[Date Prev][Date Next][Thread Prev][Thread Next][Date Index][Thread Index]

Re: laptop/edu-users

In message <35ABBBBF.C8A03DD@ix.netcom.com>, kmself@ix.netcom.com writes:
>Looks like we're shaping this section up.
>> [_] Check here if you would like to use a laptop.
>> And then the laptop question will put in another section for people
>> who check it. (Note that I ask "would like to use", not "currently use".)
>I like.  Language:
> "Check if you use or plan to use a laptop"
>  ...covers all bases.

Ok, so I'm going to try to blow this laptop issue wide open again. Sorry.

I don't think we should have this checkbox on the front page of the
survey. In my opinion, this is pretty much the same as having little
checkboxes for "Check if you use or plan to use a modem", "Check if you
use or plan to use a printer", "Check if you use or plan to use
mathematical modelling software", and even "Check if you use or plan to
use a monitor". All of these issues have certain user groups who have
specific needs and specific concerns. Is there really much of a difference
between asking somebody if they prefer interlaced or non-interlaced 
monitor resolutions, and asking them how important the weight of their
laptop is, from the perspective of the operating system?

I will grant you that it would be nice, in a fuzzy sort of sense, to know
what laptop users think is most important for their laptop, and I will
grant you that we might want to have a question in the "demographics"
section (do you use a laptop?), and I will grant you that we might even
have a small section in the core questions list (things like "how important
is it to be able to interoperate with a laptop?").

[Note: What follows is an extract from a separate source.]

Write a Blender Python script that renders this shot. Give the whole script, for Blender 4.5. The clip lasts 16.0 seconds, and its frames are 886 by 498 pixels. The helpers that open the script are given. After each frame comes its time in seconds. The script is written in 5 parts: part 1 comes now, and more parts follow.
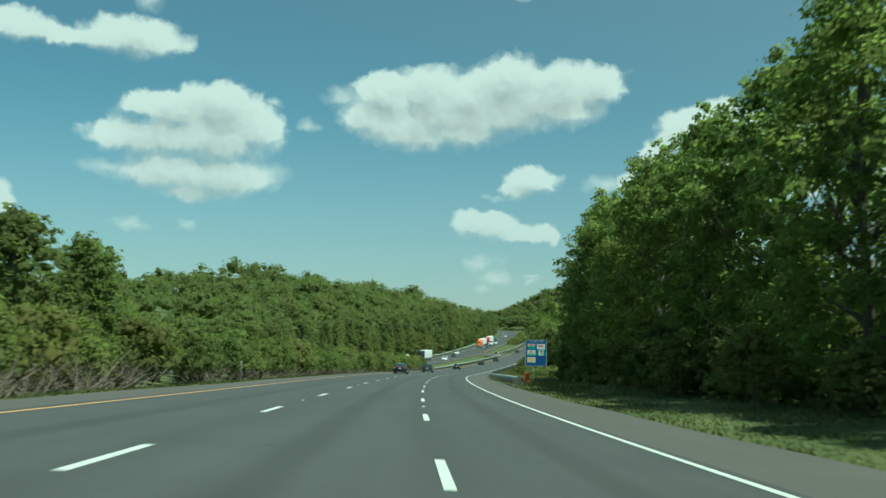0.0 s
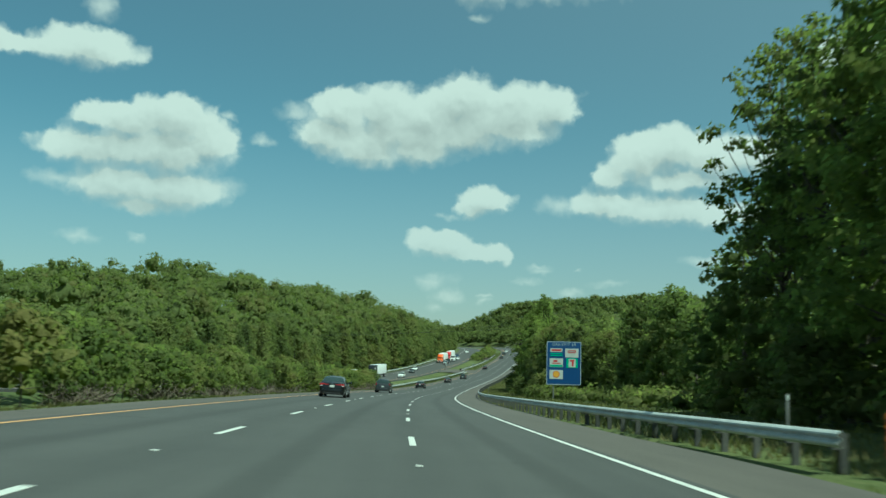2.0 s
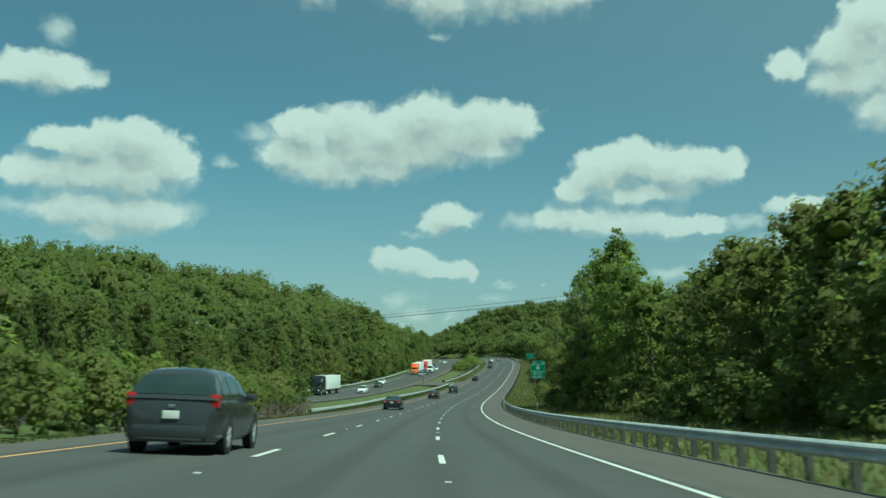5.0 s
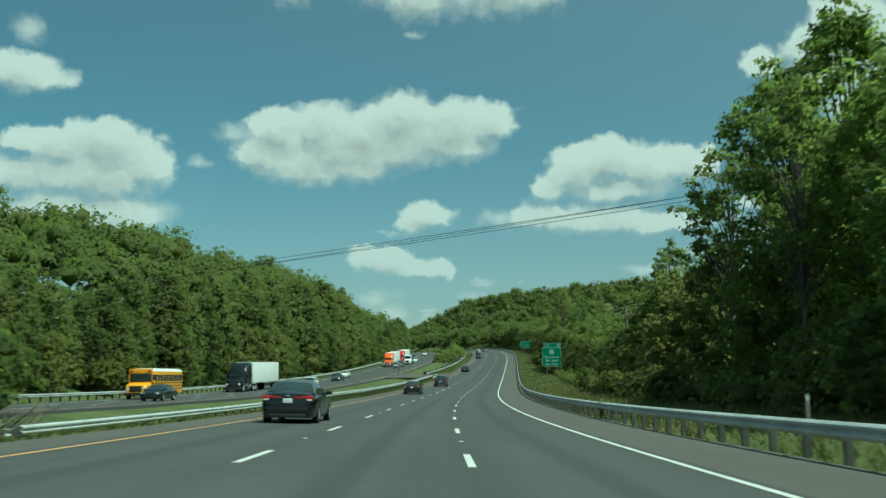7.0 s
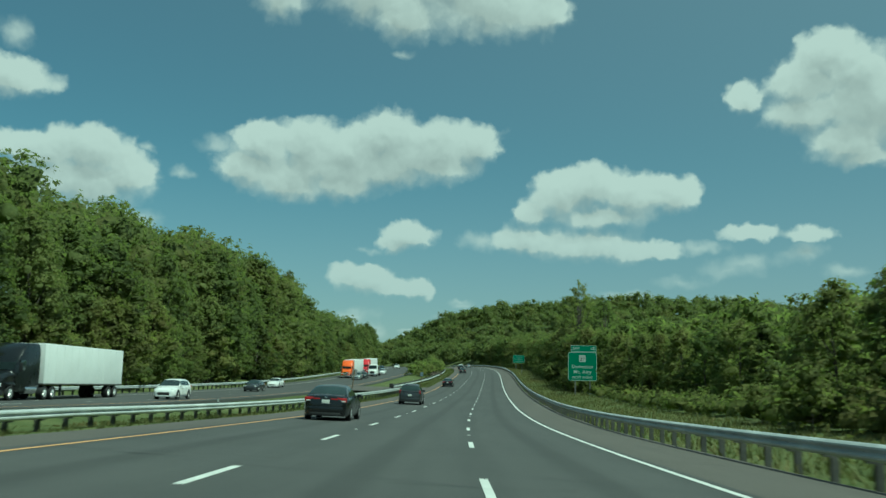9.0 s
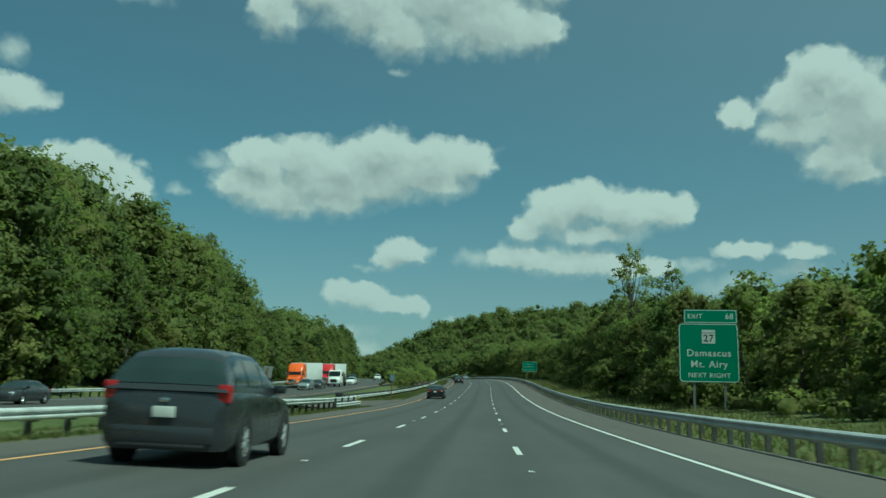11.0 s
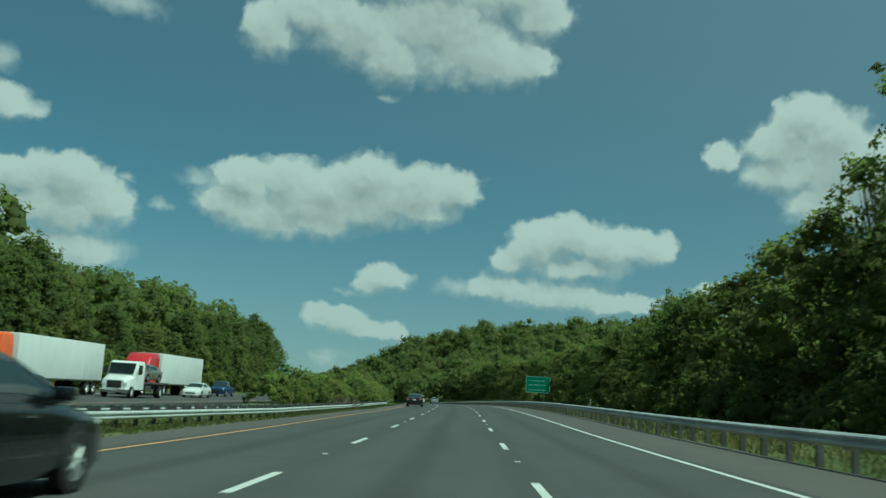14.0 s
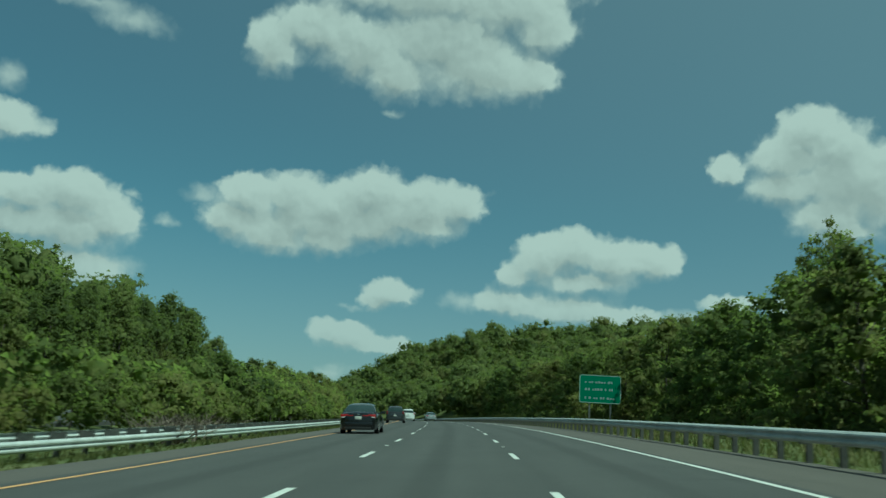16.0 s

But I think that having a bunch of "check here if you want feature foo"
checkboxes on the first page of the survey, and then using those checks
to build a survey once we know what the user already cares about, is
extremely backward. At the least, we will skew our survey. More likely,
we'll also end up asking the user each question twice ("Should I ask you
about foo?" "Ok, now that you're expressed interest in foo, how important
do you think foo is?")

This is not the way. We might consider developing a separate laptop
survey, or pointing users who indicate interest towards an existing
laptop survey.

Actually, that brings up another interesting point. Instead of just
collecting information and saying "thank you", why not compile the
information they've given about their interests and goals, and give
them a specialized set of recommendations once they've finished the
survey? This might answer virtanen's question earlier about "How can
we motivate people to take the survey?" -- we motivate them because
they get automated personalized advice once they're done. This has
other issues tho, like people experimenting with our survey to see
what advice we give for which user type, when they don't actually
belong to that user type. (And it's also more work. Whee.)